A Recognition job reads the images' bar codes, organizes the images into documents, and indexes the documents. Document separation is needed in case multiple agreements were scanned into a single file.
Documents are committed to Oracle WebCenter Content for storage and retrieval.
Figure 2-4 displays metadata fields defined for the Customer workspace, which are then included in document profiles as they apply.
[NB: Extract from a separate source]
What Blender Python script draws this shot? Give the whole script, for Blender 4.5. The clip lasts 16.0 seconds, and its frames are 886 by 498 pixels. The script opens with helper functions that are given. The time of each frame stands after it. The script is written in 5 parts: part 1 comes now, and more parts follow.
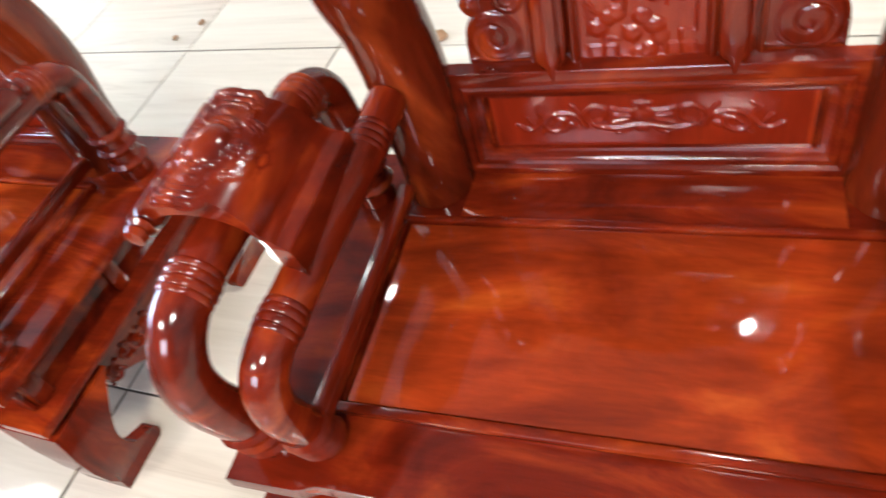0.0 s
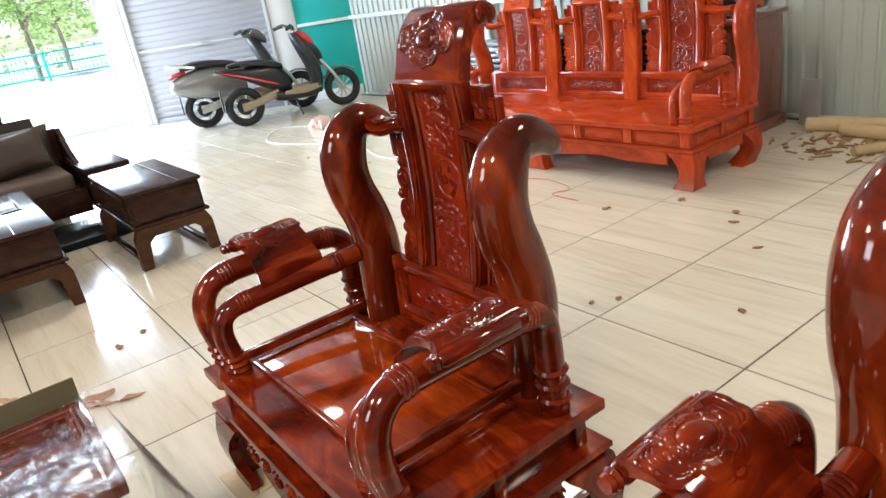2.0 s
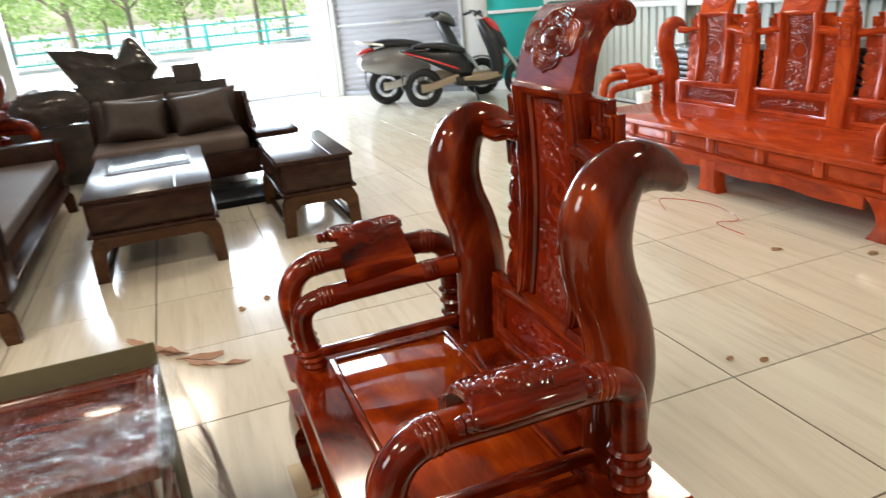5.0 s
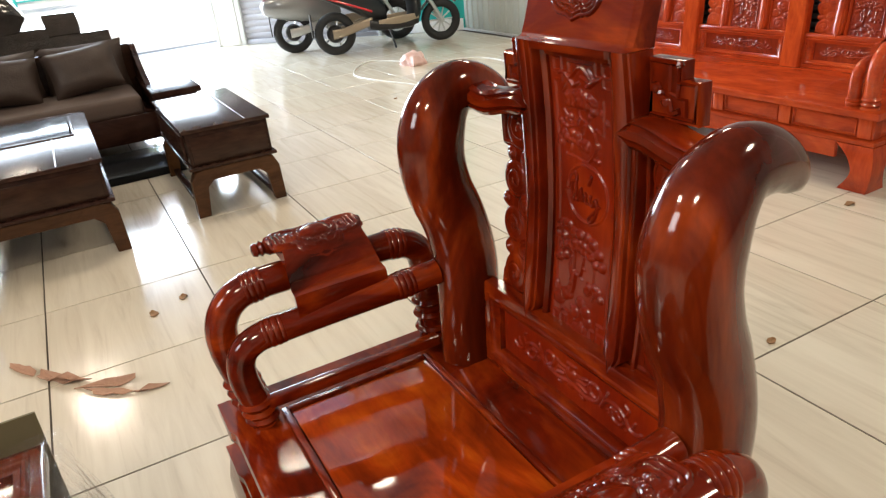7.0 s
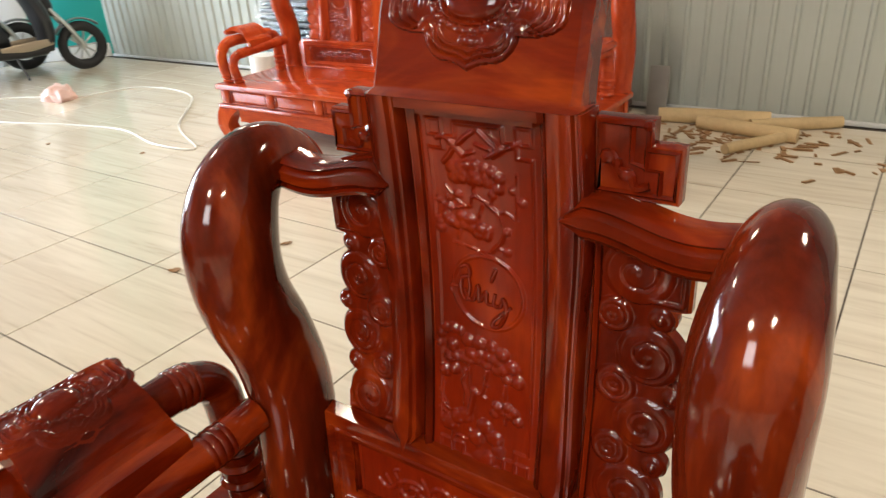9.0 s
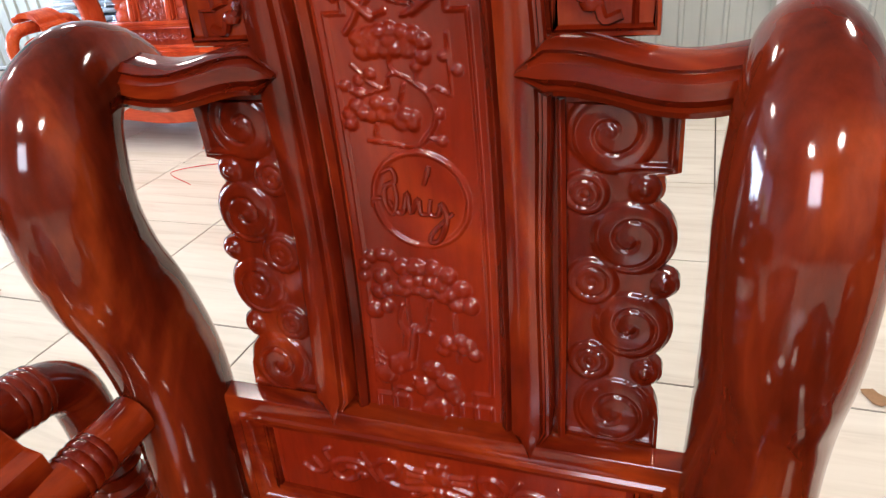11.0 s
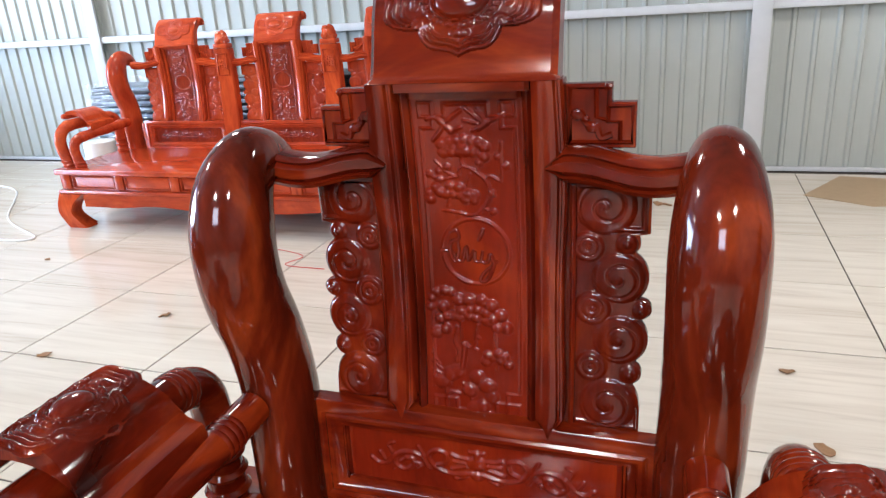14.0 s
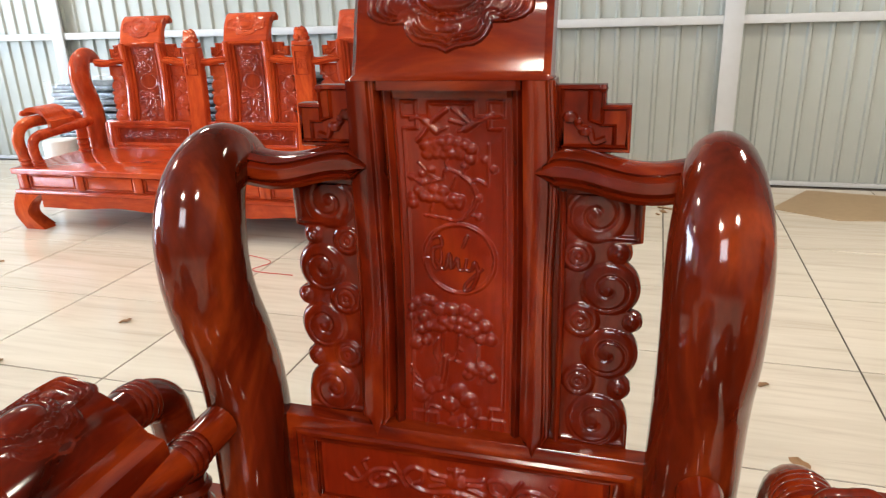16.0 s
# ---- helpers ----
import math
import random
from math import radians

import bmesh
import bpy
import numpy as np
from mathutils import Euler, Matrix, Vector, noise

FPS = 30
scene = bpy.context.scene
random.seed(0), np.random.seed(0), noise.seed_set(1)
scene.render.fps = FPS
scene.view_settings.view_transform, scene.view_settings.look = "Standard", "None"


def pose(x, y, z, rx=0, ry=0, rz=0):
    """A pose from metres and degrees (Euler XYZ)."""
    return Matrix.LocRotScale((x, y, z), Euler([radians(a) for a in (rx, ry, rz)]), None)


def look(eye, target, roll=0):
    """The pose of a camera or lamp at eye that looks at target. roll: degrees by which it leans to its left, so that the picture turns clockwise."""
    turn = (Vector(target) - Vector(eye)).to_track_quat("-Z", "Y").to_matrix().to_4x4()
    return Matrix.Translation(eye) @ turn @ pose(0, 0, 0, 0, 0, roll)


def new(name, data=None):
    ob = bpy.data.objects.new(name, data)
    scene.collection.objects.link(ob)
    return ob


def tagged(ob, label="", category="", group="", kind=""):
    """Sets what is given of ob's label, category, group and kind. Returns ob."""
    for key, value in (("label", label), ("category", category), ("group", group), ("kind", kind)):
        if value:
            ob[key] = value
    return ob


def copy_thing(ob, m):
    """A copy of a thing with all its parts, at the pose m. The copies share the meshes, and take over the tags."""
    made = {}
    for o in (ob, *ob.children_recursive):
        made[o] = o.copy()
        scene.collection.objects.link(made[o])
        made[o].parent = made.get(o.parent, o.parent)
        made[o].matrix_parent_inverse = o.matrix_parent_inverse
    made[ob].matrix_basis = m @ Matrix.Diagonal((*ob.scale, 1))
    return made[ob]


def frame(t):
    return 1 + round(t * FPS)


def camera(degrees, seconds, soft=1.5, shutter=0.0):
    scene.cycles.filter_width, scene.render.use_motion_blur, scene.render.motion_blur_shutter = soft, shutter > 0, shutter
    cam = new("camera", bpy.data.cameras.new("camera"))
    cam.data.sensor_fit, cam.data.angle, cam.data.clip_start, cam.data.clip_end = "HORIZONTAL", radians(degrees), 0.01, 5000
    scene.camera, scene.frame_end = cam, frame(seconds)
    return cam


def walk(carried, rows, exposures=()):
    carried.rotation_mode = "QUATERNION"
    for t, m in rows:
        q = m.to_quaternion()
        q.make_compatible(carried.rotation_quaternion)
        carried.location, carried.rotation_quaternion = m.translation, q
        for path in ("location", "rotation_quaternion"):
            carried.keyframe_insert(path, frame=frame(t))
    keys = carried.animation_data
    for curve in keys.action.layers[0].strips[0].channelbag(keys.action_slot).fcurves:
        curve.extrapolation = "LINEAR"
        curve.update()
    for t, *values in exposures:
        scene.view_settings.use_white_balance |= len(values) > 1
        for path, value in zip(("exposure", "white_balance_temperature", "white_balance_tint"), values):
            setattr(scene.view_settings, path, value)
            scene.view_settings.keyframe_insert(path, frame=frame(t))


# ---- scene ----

For example, the
Correspondence document profile includes
Correspondence Type metadata fields.
Figure 2-4 Example Metadata Fields and Configuration
Correspondence Type metadata field uses a user defined choice list that allows users to select the type of correspondence document they are indexing (a complaint, satisfaction, suggestion, or other document).
Customer Name metadata field uses a database lookup, where a search for customer name returns both the full customer name and the unique customer ID.
Product Family and
Product metadata fields use database choice lists that allow users to select product information from a database source. They have a choice list dependency, where the user's product family choice determines the products listed.
There are multiple business scenarios in which document conversion and merging play an integral role, particularly when Capture's other automated batch processors are also involved.
the expense report PDF attachment
the email message (positioned last in the batch)
After processing the email message, Import Processor forwards the batch to the Document Conversion Processor.
A Document Conversion Processor job converts each batch's PDF and email message to image format. Image format is needed for later bar code recognition. The processor merges the two documents to a single document, so that the email message is included within the PDF document. If the email contains multiple PDF expense reports, the email message should be appended to each expense report document. The Document Conversion Processor forwards the batch to the Recognition Processor.
A Recognition Processor job performs bar code recognition and indexing of each document. Recognition Processor forwards the batch to the Commit Processor.
The Commit Processor commits the batch.